Proyek percontohan, kata anggota Komisi II DPR dari Fraksi PKB, Lukman Edy, penting untuk sistem elektronik yang digadang-gadang bakal berlaku pula untuk pemilu nasional berikutnya.

"KPU harus siapkan perangkat untuk menguji sekaligus sertifikasi pada perangkat elektronik yang akan digunakan. Pilkada mendatang kami dorong menjadi pilot project pemilu 2024," kata Lukman.

Bagaimanapun, kata Pramono Ubaid, saat ini e-rekap saat ini masih dalam tahap sosialisasi. KPU masih berkonsultasi dan meminta rekomendasi para pihak yang berkepentingan dengan pemilu.

Pramono berkata, sistem e-rekap baru akan disempurnakan setelah muncul kesepakatan antarpihak, terutama DPR dan pemerintah.

Uji coba perhitungan suara elektronik juga akan terus berlangsung, menyusul percobaan sistem serupa bernama seven segment dalam Pilkada 2017 di dua kecamatan di Tangerang dan Jakarta.
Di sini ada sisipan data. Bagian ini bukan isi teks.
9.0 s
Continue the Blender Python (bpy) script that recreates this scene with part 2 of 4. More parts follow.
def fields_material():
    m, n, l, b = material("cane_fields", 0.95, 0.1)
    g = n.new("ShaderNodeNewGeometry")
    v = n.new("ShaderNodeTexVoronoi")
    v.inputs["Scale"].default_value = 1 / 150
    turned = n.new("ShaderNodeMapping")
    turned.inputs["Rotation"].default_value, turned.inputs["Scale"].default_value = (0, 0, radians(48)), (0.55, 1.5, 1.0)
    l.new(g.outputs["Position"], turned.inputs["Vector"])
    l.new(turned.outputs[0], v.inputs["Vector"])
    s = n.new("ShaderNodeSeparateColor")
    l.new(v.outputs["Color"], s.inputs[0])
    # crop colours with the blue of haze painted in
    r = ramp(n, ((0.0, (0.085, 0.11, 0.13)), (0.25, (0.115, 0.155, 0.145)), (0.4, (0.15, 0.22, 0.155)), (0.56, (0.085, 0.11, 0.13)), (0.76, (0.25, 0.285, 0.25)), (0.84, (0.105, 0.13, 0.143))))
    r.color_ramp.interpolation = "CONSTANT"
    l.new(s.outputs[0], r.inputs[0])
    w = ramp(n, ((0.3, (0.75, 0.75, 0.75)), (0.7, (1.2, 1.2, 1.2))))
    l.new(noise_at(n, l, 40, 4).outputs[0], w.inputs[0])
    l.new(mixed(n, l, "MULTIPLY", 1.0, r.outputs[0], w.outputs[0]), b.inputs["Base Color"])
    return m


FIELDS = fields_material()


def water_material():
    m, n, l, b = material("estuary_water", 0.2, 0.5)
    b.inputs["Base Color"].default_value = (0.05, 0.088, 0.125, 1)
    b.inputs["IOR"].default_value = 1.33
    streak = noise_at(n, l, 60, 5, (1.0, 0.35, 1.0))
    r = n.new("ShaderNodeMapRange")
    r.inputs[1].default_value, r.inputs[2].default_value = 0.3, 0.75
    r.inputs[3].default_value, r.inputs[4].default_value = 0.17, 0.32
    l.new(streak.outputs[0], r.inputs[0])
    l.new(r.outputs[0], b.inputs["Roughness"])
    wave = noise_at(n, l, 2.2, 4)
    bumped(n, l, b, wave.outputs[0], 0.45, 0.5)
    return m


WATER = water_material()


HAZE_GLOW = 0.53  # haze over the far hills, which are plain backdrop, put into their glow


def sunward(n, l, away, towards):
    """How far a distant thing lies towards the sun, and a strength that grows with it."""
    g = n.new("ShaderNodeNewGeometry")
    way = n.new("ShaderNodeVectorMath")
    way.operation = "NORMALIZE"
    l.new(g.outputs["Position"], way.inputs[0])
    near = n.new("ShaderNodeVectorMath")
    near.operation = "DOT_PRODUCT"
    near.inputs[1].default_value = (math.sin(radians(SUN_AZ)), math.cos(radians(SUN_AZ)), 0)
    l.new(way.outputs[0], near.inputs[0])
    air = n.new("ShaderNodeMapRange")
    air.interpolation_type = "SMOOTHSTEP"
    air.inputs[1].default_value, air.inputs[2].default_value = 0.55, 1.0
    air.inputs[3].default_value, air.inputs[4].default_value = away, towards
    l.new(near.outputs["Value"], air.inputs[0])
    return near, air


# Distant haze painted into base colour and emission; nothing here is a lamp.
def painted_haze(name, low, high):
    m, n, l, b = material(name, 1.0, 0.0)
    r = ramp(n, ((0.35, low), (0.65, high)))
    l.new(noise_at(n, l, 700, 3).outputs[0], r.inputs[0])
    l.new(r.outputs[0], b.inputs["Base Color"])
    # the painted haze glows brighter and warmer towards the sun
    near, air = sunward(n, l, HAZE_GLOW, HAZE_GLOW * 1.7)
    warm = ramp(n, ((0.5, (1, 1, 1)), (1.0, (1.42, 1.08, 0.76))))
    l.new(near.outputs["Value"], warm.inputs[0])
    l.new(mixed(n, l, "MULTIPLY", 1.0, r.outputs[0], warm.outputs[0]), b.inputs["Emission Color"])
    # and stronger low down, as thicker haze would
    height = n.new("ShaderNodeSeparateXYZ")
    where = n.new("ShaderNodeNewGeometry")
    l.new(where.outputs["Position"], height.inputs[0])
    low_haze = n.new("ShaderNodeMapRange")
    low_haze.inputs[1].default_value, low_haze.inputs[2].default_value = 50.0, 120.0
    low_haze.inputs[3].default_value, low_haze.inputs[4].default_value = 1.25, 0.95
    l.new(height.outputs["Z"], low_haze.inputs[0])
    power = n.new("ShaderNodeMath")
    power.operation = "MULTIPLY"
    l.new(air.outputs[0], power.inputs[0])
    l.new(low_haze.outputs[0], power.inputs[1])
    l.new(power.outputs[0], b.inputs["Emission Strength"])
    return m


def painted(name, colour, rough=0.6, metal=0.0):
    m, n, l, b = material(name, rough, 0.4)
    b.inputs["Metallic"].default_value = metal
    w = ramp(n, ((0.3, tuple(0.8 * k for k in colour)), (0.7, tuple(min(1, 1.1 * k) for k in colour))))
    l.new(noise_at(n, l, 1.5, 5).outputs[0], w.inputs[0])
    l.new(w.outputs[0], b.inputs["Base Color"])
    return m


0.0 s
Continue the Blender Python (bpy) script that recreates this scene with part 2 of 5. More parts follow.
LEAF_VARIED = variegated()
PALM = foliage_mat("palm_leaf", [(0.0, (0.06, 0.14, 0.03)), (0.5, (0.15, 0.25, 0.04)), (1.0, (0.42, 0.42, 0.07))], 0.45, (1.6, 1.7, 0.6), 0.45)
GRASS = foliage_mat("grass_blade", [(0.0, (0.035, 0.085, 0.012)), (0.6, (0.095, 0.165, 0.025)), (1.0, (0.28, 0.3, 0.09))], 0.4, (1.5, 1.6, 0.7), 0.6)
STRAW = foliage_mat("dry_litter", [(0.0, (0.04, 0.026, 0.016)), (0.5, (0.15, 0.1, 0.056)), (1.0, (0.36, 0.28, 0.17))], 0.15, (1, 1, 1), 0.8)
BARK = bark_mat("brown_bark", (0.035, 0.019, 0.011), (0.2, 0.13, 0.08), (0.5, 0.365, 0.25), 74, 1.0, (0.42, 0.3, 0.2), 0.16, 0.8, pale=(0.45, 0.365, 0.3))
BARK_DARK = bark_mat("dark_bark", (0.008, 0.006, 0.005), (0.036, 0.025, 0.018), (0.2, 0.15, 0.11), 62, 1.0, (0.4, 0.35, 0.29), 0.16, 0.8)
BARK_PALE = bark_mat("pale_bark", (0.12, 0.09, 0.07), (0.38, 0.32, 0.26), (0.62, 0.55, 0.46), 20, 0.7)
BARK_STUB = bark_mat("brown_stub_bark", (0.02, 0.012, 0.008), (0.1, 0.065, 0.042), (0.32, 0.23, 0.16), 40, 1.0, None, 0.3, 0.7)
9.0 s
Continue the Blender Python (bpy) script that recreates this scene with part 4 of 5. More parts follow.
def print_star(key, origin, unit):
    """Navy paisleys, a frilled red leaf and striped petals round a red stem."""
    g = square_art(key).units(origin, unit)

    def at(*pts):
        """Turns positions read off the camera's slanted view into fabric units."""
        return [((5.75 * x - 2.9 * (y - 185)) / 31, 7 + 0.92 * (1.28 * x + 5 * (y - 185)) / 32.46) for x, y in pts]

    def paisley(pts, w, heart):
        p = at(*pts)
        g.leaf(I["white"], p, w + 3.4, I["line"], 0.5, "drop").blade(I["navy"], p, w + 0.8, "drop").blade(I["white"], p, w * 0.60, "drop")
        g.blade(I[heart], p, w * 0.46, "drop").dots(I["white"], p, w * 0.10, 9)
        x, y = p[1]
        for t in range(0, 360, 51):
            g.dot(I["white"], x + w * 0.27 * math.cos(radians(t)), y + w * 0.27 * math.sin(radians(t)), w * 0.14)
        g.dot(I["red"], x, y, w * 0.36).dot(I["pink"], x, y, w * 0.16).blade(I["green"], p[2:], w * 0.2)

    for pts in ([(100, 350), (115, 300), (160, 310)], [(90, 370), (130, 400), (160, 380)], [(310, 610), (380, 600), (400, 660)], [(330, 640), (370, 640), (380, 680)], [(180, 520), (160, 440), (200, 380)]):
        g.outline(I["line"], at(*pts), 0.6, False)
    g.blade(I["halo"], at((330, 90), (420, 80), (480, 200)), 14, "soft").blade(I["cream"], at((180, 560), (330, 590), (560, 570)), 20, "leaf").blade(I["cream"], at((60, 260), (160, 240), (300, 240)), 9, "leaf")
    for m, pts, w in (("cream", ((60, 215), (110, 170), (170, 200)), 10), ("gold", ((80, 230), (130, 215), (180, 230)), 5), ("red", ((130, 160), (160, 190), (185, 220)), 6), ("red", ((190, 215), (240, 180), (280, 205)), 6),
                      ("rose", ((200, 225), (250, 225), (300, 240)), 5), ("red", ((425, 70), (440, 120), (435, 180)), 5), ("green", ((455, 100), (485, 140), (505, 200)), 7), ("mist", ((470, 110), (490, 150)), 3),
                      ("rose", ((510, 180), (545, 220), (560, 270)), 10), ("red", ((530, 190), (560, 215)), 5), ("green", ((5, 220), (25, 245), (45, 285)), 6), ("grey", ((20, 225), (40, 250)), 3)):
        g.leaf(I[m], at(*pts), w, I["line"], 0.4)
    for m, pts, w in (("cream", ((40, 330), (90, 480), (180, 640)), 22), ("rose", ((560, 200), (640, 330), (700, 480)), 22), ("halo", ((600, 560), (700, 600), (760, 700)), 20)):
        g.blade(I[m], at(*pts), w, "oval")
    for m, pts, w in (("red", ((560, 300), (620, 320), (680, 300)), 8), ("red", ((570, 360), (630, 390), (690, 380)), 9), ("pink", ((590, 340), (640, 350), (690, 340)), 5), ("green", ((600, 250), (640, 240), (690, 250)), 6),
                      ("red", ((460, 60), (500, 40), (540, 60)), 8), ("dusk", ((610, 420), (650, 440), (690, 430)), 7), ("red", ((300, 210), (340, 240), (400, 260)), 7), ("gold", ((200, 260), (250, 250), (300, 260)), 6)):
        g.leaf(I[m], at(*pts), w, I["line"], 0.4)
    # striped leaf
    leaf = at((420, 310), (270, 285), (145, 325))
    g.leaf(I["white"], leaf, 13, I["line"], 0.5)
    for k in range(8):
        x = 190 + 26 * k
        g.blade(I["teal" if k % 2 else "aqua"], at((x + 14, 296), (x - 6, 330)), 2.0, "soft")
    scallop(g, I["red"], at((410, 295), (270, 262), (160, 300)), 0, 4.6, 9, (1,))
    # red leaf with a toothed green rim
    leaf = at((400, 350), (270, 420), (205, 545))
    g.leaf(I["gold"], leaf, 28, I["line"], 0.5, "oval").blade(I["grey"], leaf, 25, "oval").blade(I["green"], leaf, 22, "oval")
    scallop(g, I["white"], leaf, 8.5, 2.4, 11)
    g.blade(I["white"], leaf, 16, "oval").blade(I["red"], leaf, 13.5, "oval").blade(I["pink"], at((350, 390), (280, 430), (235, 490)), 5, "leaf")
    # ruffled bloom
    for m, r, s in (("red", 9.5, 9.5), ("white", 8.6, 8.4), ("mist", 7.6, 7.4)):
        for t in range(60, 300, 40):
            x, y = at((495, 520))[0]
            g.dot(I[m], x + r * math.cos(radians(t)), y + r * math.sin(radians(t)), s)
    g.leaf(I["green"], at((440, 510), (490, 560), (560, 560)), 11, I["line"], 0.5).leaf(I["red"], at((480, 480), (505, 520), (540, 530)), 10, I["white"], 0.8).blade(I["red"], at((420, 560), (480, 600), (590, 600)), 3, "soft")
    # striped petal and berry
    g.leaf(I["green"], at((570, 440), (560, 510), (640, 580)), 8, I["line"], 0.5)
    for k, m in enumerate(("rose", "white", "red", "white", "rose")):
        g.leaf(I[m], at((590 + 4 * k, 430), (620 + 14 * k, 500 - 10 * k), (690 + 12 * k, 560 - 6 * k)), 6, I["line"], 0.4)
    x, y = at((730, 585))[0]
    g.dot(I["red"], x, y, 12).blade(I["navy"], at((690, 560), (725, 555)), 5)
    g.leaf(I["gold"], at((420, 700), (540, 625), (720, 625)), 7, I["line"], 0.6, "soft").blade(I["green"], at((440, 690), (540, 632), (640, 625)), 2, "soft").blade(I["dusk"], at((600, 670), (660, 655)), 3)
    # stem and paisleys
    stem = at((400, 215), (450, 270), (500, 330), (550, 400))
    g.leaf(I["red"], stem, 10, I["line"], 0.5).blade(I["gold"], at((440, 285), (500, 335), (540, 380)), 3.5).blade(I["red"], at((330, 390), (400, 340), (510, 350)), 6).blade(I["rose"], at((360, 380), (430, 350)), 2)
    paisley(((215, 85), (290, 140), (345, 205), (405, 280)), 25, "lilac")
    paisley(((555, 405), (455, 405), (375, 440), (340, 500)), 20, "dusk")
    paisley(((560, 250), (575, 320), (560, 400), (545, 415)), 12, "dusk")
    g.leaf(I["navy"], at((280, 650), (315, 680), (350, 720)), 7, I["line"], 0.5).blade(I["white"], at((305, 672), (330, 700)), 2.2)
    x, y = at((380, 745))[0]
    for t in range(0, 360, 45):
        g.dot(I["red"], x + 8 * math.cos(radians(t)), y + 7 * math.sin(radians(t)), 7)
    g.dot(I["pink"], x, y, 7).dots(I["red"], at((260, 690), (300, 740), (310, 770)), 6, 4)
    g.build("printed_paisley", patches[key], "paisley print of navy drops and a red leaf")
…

"Sebelum betul-betul kami terapkan, KPU tentu akan berkali-kali uji coba. Ketika uji coba ada kendala, kamu punya waktu untuk memperbaiki. Tidak boleh ada kesalahan sama sekali."

"Mudah-mudahan ini sudah bisa diterapkan tahun 2020, tapi mungkin tidak di semua daerah karena tantangannya besar sekali, dari sistem, sumber daya manusia, daya dukung listrik dan jaringan internet, serta masalah geografis," kata Pramono.